Former RBI Governor Raghuram Rajan has said the economic slowdown in India is “very worrisome” and has called for a fresh look at the way GDP is being calculated.
“There are a variety of growth projections from the private sector analysts, many of which are perhaps significantly below government projections and I think certainly the slowdown in the economy is something that is very worrisome,” Rajan told CNBC TV18. The Monetary Policy Committee recently lowered its growth forecast for FY20 to 6.9 per cent from 7 per cent in the June policy.
Rajan also drew attention to former chief economic advisor Arvind Subramanian’s research paper published at Harvard University that claimed that India’s GDP growth figure was overstated by about 2.5 percentage points per year in the post-2011 period.
In other words, the actual growth rate is likely to have been a very tepid 3.5-5.5 per cent against a reported average growth of 6.9 per cent between 2011 and 2016. “We need a fresh look from an independent group of experts at the way we compute GDP and make sure that we are not in a sense having GDP numbers that mislead and cause the wrong kinds of policy actions,” Rajan said.

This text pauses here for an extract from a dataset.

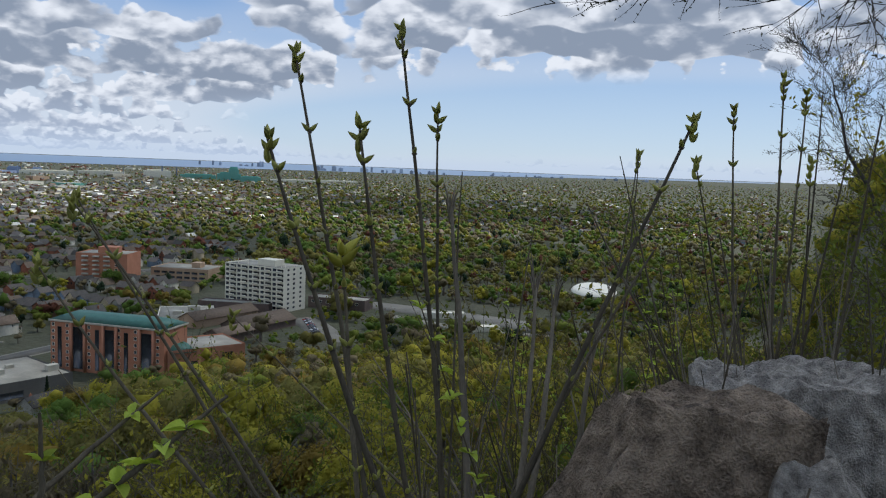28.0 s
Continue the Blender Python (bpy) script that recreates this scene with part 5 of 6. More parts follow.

This is not the first time Rajan has expressed doubts about India’s economic data after the government restructured the GDP methodology. He told India Today TV in March that India’s tinkering with lead economic indicators and suppression of discomforting economic data is prompting global economists to plan an independent index for the country. “Some people are developing a Li Kequiang Index for India because they are no longer paying attention to the GDP numbers,” he explained.
The Li Keqiang Index was created by The Economist and named after a former head of China’s Liaoning province who allegedly said he did not trust government statistics and maintained his own index of broad industrial indicators that couldn’t be easily fudged such as electricity consumption and railway volume.
In addition, Rajan believes that “a fresh set of reforms” are now needed to boost the economy and energise the private sector to invest. He added it was imperative to fix immediate problems such as those ailing the power sector and the non-bank financial sector post-haste and “not in the next six months” in order to propel India by the 2-3 per cent faster growth that it needs.
At a recent meeting with Finance Minister Nirmala Sitharaman, India Inc asked the government for a ‘quick fix’ stimulus package to kick-start the investment cycle. However, Rajan opines that sops and stimulus of any kind “are not going to be that useful in the longer-term, especially given the very tight fiscal situation” and warned that one-off programmes will not amount to a comprehensive reform agenda for the economy. “This is what we need today and I really hope we put our best minds to think about this because absent that my sense is that we are in for not so good times,” he added.